As the story goes, when Nike co-founder Phil Knight first saw Carolyn Davidson’s proposal for the Nike “swoosh,” his response was “Well, I don’t love it, but maybe it will grow on me.”

Such is the infancy of just about any logo. It’s only after they become embedded in the public mind that their value finds widespread appreciation.

Any institution that relies on nurturing a perception in the mind of its customers or the public at-large can benefit from a well-designed logo. The question always becomes what qualifies as well designed. No logo will satisfy everyone’s inner artist.

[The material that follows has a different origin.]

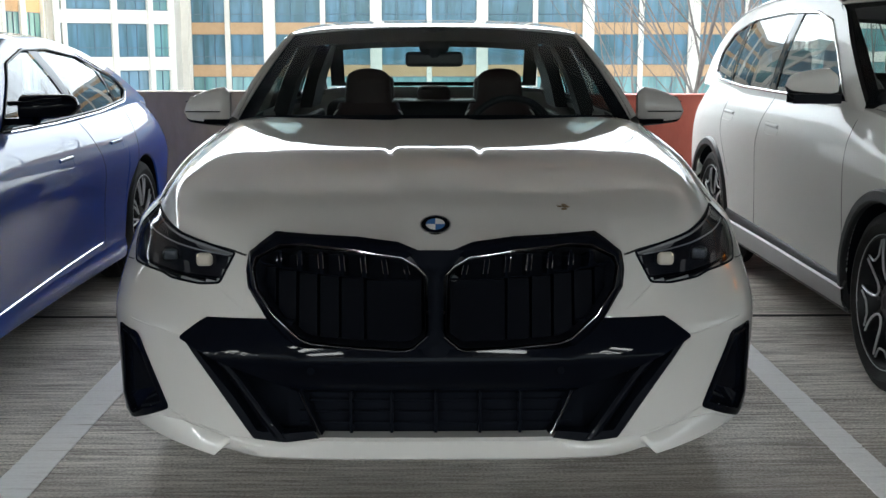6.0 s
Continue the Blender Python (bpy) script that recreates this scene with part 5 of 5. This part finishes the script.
        for hy, hz in ((2.43, 0.79), (3.25, 0.81)):
            hd = new("door_handle")
            hd.parent = car
            o = rounded([(hy - 0.10, hz - 0.03), (hy + 0.10, hz - 0.026), (hy + 0.10, hz + 0.03), (hy - 0.10, hz + 0.026)], 0.02)
            part("handle_cup", patch(ons, o, 0.001, -0.012, 5, 48), PAINT_BLUE, hd)
            part("handle_grip", seam(ons, [(hy - 0.09, hz + 0.014), (hy + 0.09, hz + 0.018)], 0.009, 0.003, 20, 8), PAINT_BLUE, hd)
        vt = [(1.255, 0.66), (1.30, 0.66), (1.37, 0.33), (1.32, 0.31)]
        part("air_vent", patch(ons, vt, 0.003, -0.012, 5, 50), BLACK_GLOSS, car, "black fender vent")
        for k, (y, z) in enumerate(((1.275, 0.60), (1.30, 0.51), (1.325, 0.42))):
            part("vent_bar", seam(ons, [(y - 0.03, z), (y + 0.045, z - 0.012)], 0.007, 0.006, 10, 6), CHROME, car, "chrome vent bar")
        mr = new("door_mirror")
        mr.parent = car
        rows = []
        for i in range(17):
            t = i / 16
            xx = 0.84 + 0.225 * t
            hh = 0.058 * (1 - 0.3 * t ** 2) * (math.sin(min(max((1 - t) * 6, 0), 1) * math.pi / 2) ** 0.5)
            dd = 0.085 * (1 - 0.55 * t * t)
            rows.append([(sx * xx, 2.08 + 0.04 * t + dd * math.cos(a) * (0.6 if math.cos(a) > 0 else 1), 1.062 + 0.012 * t + hh * (abs(math.sin(a)) ** 0.75) * math.copysign(1, math.sin(a))) for a in [2 * math.pi * k / 24 for k in range(25)]])
        part("mirror_cap", grid_bm(rows), BLACK_GLOSS, mr, "gloss black mirror cap")
        rows = [[(sx * x, 2.05 + dy, 1.01 + dz) for dy, dz in ((-0.05, 0.012), (0.05, 0.012), (0.05, -0.014), (-0.035, -0.016), (-0.05, 0.012))] for x in (0.78, 0.82, 0.86, 0.90)]
        part("mirror_foot", grid_bm(rows), BLACK_GLOSS, mr)
        part("mirror_wing", tube_bm([(sx * 0.80, 2.0, 1.085), (sx * 0.86, 2.01, 1.085), (sx * 1.01, 2.05, 1.10)], 0.010, 8), BLACK_GLOSS, mr)
        pts = [b.on_front(x, b.front_edge(x), -0.001) for x in np.linspace(0.0, 0.79, 30)] + [Vector((b.hood_x(y) + 0.0015, y, b.side_edge(y) + 0.001)) for y in np.linspace(0.62, 1.66, 30)]
        part("bonnet_gap", tube_bm([Vector((sx * p.x, p.y, p.z)) for p in pts], 0.003, 6), SHADOW_GAP, car)
    return tagged(car, "glossy metallic blue fastback with black mirrors parked alongside", "car", "parked cars")


GLASS_SUV = sheet_glass("sky_mirroring_glass", (0.26, 0.30, 0.32), 1.4, power=5.0)
SEAT_PALE = mat("pale_leather", (0.33, 0.315, 0.29), 0.5)
suv_car = suv()
coupe()


def far_suv():
    """The dark car in the bay beyond the silver one: its cabin and upper side."""
    car = copy_thing(suv_car, pose(5.33, 0.75, 0))
    for o in car.children_recursive:
        if o.data and o.data.materials and o.data.materials[0] == PAINT_GREY:
            o.data = o.data.copy()
            o.data.materials[0] = PAINT_DARK
        if o.get("label", "").startswith(("silver", "glossy silver")):
            o["label"] = "glossy black painted panel"
    return tagged(car, "glossy black SUV with chrome window trim parked further along", "car", "parked cars")


far_suv()


# ---- outside ----
# unseen ground, made pale to bounce light up to the ceiling edge
GROUND_MAT = mat("bounce_ground", (0.5, 0.48, 0.45), 0.9)
vary(GROUND_MAT, (0.42, 0.41, 0.385), (0.56, 0.545, 0.51), 0.1)
STONE = mat("cream_cladding", (0.80, 0.73, 0.62), 0.75)
vary(STONE, (0.74, 0.67, 0.56), (0.85, 0.785, 0.68), 0.4, bump=0.1, bump_scale=6)
OCHRE = mat("ochre_spandrel", (0.50, 0.30, 0.15), 0.7)
vary(OCHRE, (0.50, 0.31, 0.155), (0.58, 0.37, 0.20), 0.6)
WIN_GLASS = mat("blue_window_glass", (0.10, 0.225, 0.31), 0.06, 0.0, coat=1.0, coat_rough=0.0)
# on the lower floors the teal base colour stands in for mirrored surroundings
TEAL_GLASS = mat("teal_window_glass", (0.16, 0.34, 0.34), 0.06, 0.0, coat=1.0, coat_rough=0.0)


def streaked(m, a, b):
    """Each pane its own tone between a and b; upright streaks in the colour stand for mirrored neighbours and blinds.
    """
    v = coords(m, (0.9, 0.9, 0.12))
    n = node(m, "ShaderNodeTexNoise", Scale=1.3, Detail=3.0)
    link(m, v, n.inputs["Vector"])
    info = node(m, "ShaderNodeObjectInfo")
    off = node(m, "ShaderNodeMath")
    off.operation = "MULTIPLY"
    off.inputs[1].default_value = 40.0
    link(m, info.outputs["Random"], off.inputs[0])
    n.noise_dimensions = "4D"
    link(m, off.outputs[0], n.inputs["W"])
    ramp = node(m, "ShaderNodeValToRGB")
    ramp.color_ramp.elements[0].position, ramp.color_ramp.elements[1].position = 0.40, 0.62
    ramp.color_ramp.elements[0].color, ramp.color_ramp.elements[1].color = (*a, 1), (*b, 1)
    link(m, n.outputs["Fac"], ramp.inputs["Fac"])
    link(m, ramp.outputs["Color"], m.node_tree.nodes["Principled BSDF"].inputs["Base Color"])


streaked(WIN_GLASS, (0.07, 0.15, 0.175), (0.125, 0.25, 0.34))
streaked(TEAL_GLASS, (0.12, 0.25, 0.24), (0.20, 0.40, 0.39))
MULLION = mat("window_mullion", (0.10, 0.16, 0.20), 0.4, 0.5)
BARK = mat("grey_bark", (0.22, 0.19, 0.165), 0.85)
vary(BARK, (0.13, 0.112, 0.097), (0.24, 0.212, 0.188), 5, (1, 1, 0.25), bump=0.4, bump_scale=30)

ground = part("ground", box_bm(-2500, 2500, PAR_Y + 0.5, 2500, -9.4, -9.0), GROUND_MAT, smooth=False)
tagged(ground, "street-level ground below the parking deck, kept pale to bounce light", "ground", kind="structure")
tagged(part("ground_south", box_bm(-2500, 2500, -2500, PAR_Y + 0.48, -9.4, -9.002), GROUND_MAT, smooth=False), "street-level ground below the parking deck, kept pale to bounce light", "ground", kind="structure")


def window_meshes(w, h, panes=3, transom=0.26):
    """Glass and glazing bars of an office window, its face at y = 0, x and z from its lower left corner."""
    g = box_bm(0, w, 0.06, 0.10, 0, h)
    b = bmesh.new()
    for k in range(panes + 1):
        x = w * k / panes
        box_bm(max(x - 0.04, 0), min(x + 0.04, w), 0.0, 0.06, 0, h, bm=b)
    for z in (0.0, h * transom, h - 0.07):
        box_bm(0, w, 0.005, 0.06, z, z + 0.07, bm=b)
    out = []
    for nm, q in (("pane", g), ("glazing_bars", b)):
        me = bpy.data.meshes.new(nm)
        q.to_mesh(me)
        q.free()
        out.append(me)
    return out


def add_window(parent, me, mats, x, y, z, turn=0.0):
    for k, m in enumerate(me):
        o = new("window" if k == 0 else "window_frame", m)
        o.parent = parent
        o.matrix_basis = pose(x, y, z, 0, 0, turn)


def facade(name, origin, turn, bays, bay, rows, pitch, z0, win_h, label, wide=1.05, narrow=0.47, ochre=True, teal_row=None, plain=3):
    """A stretch of office front: piers, spandrels and windows in pairs."""
    b = new(name)
    b.matrix_basis = pose(*origin, 0, 0, turn)
    L = bays * bay
    top = z0 + rows * pitch
    part("wall", box_bm(0, L, 0.35, 12, -9, top + 1.0 - 0.0), STONE, b, smooth=False)
    w = (bay - wide - narrow) / 2
    blue = window_meshes(w, win_h)
    blue[0].materials.append(WIN_GLASS), blue[1].materials.append(MULLION)
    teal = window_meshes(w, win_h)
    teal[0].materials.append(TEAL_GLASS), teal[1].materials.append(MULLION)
    for k in range(bays + 1):
        part("pier", box_bm(k * bay - wide / 2, k * bay + wide / 2, -0.25, 0.4, -9, top, 0.03), STONE, b, smooth=False)
        if k < bays:
            part("mullion_pier", box_bm((k + 0.5) * bay - narrow / 2, (k + 0.5) * bay + narrow / 2, -0.1, 0.4, -9, top, 0.02), STONE, b, smooth=False)
    for r in range(rows):
        z = z0 + r * pitch
        for k in range(bays):
            for q in (0, 1):
                x = k * bay + wide / 2 + q * (w + narrow)
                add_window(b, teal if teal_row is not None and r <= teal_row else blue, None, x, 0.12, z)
                part("spandrel", box_bm(x, x + w, 0.10, 0.36, z + win_h, z + pitch), OCHRE if ochre and r != plain else STONE, b, smooth=False)
    for z in (z0 + 4 * pitch - 0.95, z0 + 4 * pitch - 0.35) if plain >= 0 else ():
        part("cornice", box_bm(-wide / 2, L + wide / 2, -0.45, 0.36, z, z + 0.22, 0.03), STONE, b, smooth=False)
    return tagged(b, label, "building", "office buildings")


PITCH = 3.78
Z0 = 0.2 - 2 * PITCH
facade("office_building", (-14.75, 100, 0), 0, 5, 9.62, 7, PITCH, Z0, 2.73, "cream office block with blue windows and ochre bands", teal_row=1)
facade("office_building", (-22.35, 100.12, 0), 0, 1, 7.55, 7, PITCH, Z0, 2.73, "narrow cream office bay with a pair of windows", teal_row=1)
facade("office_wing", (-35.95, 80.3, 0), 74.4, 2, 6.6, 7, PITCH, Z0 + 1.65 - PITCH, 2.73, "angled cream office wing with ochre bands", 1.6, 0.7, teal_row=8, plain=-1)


def office_bow(corners, rows, z0, pitch, win_h):
    """A bowed corner of the office front: flat facets with a tall window each floor and plain stone bands."""
    b = new("office_bow")
    for (xa, ya), (xb, yb) in zip(corners, corners[1:]):
        w, turn = math.hypot(xb - xa, yb - ya), math.degrees(math.atan2(yb - ya, xb - xa))
        m = pose(xa, ya, 0, 0, 0, turn)
        wall = box_bm(-0.1, w + 0.1, 0.4, 0.8, -9, z0 + rows * pitch + 1.5)
        bmesh.ops.transform(wall, matrix=m, verts=wall.verts)
        part("wall", wall, STONE, b, smooth=False)
        pier = box_bm(-0.24, 0.24, -0.14, 0.42, -9, z0 + rows * pitch + 1.5, 0.04)
        bmesh.ops.transform(pier, matrix=m, verts=pier.verts)
        part("pier", pier, STONE, b, smooth=False)
        last = (xb, yb, turn)
        if w > 6.5 or w < 1.7:
            continue
        glass = window_meshes(w - 0.50, win_h, 3 if w > 3 else 2)
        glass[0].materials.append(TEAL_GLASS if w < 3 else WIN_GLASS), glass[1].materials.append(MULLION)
        for r in range(rows):
            z = z0 + r * pitch
            q = m @ Vector((0.25, 0.2, z))
            add_window(b, glass, None, q.x, q.y, q.z, turn)
            band = box_bm(0.22, w - 0.22, 0.0, 0.41, z + win_h, z + pitch, 0.03)
            bmesh.ops.transform(band, matrix=m, verts=band.verts)
            part("stone_band", band, STONE, b, smooth=False)
    end = box_bm(-0.5, 0.5, -0.2, 0.5, -9, z0 + rows * pitch + 1.5, 0.04)
    bmesh.ops.transform(end, matrix=pose(*last[:2], 0, 0, 0, last[2]), verts=end.verts)
    part("pier", end, STONE, b, smooth=False)
    return tagged(b, "bowed cream stone office corner with tall blue windows", "building", "office buildings")


office_bow([(-30.9, 88.6), (-29.75, 87.4), (-25.75, 89.4), (-23.3, 91.2), (-21.75, 92.8), (-22.3, 100.2)], 7, Z0 + 0.75, PITCH, 2.68)
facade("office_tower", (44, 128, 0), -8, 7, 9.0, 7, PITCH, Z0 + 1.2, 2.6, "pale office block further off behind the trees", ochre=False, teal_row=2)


def bare_tree(x, y, height, seed, lean=0.0):
    rnd = random.Random(seed)
    e = new("bare_tree")
    e.location = (x, y, -9)
    trunk, twigs = bmesh.new(), bmesh.new()

    def limb(p, d, length, r, level):
        pts = [p]
        n = 6 if level < 2 else 4
        q = Vector(p)
        dd = Vector(d)
        for i in range(n):
            dd = (dd + Vector((rnd.uniform(-1, 1), rnd.uniform(-1, 1), rnd.uniform(-0.3, 0.7))) * 0.15).normalized()
            q = q + dd * (length / n)
            pts.append(q.copy())
        tube_bm(pts, lambda t: r * (1 - 0.72 * t), 7 if level == 0 else (5 if level < 3 else 3), bm=trunk if level < 2 else twigs)
        if level >= 4:
            return
        for k in range((9, 5, 4, 2)[level]):
            t = rnd.uniform(0.32 if level == 0 else 0.2, 0.98)
            i = min(int(t * n), n - 1)
            s = pts[i].lerp(pts[i + 1], t * n - i)
            a = rnd.uniform(0, 2 * math.pi)
            side = Vector((math.cos(a), math.sin(a), 0))
            nd = (dd * 0.75 + side * rnd.uniform(0.35, 0.75) + Vector((0, 0, 0.25))).normalized()
            limb(s, nd, length * rnd.uniform(0.38, 0.62), r * (1 - 0.72 * t) * 0.6, level + 1)
    stems = 2 if seed % 2 else 3
    for k in range(stems):
        a = 2 * math.pi * k / stems + seed
        limb(Vector((0.12 * math.cos(a), 0.12 * math.sin(a), 0)), Vector((0.10 * math.cos(a) + lean, 0.10 * math.sin(a), 1)).normalized(), height * rnd.uniform(0.85, 1.0), 0.072, 0)
    part("trunk", trunk, BARK, e, "grey bare trunk and limbs")
    part("crown", twigs, BARK, e, "leafless twigs")
    return tagged(e, "leafless grey street tree beyond the parapet", "tree", "street trees")


for k, (x, y, h, lean) in enumerate(((3.3, 14.0, 14, -0.02), (6.6, 14.5, 13.5, 0.03), (9.6, 16.5, 14.5, 0.0), (15.0, 17.0, 14, 0.0), (-10.4, 16.0, 13.5, -0.03), (-15.4, 19.0, 13.5, 0.0), (-8.3, 16.5, 12.5, 0.02))):
    bare_tree(x, y, h, k + 3, lean)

Springdale’s drive to polish, reform and promote a particular set of images and emotions is smart business. To the extent the city can unify its promotional efforts under one logo, the better it will be able to influence how the city is perceived. That doesn’t come overnight and involves a lot of moving pieces, but creating a cohesiveness in marketing will pay long-term dividends.

The future is looking bright for the city of Springdale and its population. If the city has ever come to a crossroads such as that depicted in the new logo, it appears its leaders chose the right path.

When it comes to communities, however, future success never relies on one decision when two potential paths cross. Springdale will face many more crossroads in its future, just as it has in its past. The quality of its leadership and how well the community embraces opportunity is what will matter. A logo will only represent the results of the work done within the community.

And when Springdale is thriving, everyone involved can continue to say “We’re making it happen.”


Arkansas Democrat-Gazette, Feb. 1, 2016

Teach for Arkansas

What can you say about folks who’ll open up their checkbooks to help educate kids they don’t even know, and probably won’t ever know? Maybe it’s impossible to say. For who knows how many thousands of kids they’ll touch in the years to come? And how all those kids’ lives will be affected in the future.

The governor announced last week that he’s drawing $3 million from the governor’s discretionary fund to add as many as 150 Teach For America teachers in the southern and eastern parts of the state. At the same time, at the same news conference, businessmen in Little Rock announced they’ve also raised $3 million—to fund Teach For America teachers in Little Rock.

First, thank you, Governor Hutchinson. Families of untold numbers of kids have just been given good news. These Teach For America types are real go-getters, many from the best colleges in America. Just what many small and poor communities need. Based on their record in Arkansas over almost 20 years, they really do make a difference. They insist on making differences. As you would expect from well-educated young people on a mission.

Also, no doubt it took some work for Baker Kurrus and Johnny Key to pull this off for Little Rock’s schools. (Teach For America has never had teachers in Little Rock.) Teach For America doesn’t go where it isn’t asked to go, and the superintendent and education commissioner had to have waded through the usual complaints by anyone fearing change, including teachers unions.

And here’s to everybody from Little Rock who donated that $3 million. For years, for decades, the rest of the state has sent extra money to Little Rock’s schools. This time, Little Rock didn’t ask the rest of the state for a penny. Little Rock will be funding its TFA teaches with private funds so the state money can go to the rural parts of this great state. Call it a little payback. And maybe a turning point.

We can’t say enough about all the Teach For America types we’ve met over the years. From the classroom teachers to those running the program. They make the world a better place—a handful of kids, a handful of families, a handful of communities at a time.

Those who’ve promoted, helped, encouraged - and sponsored - them are making an important investment in public schools for a brighter future for Little Rock and Arkansas.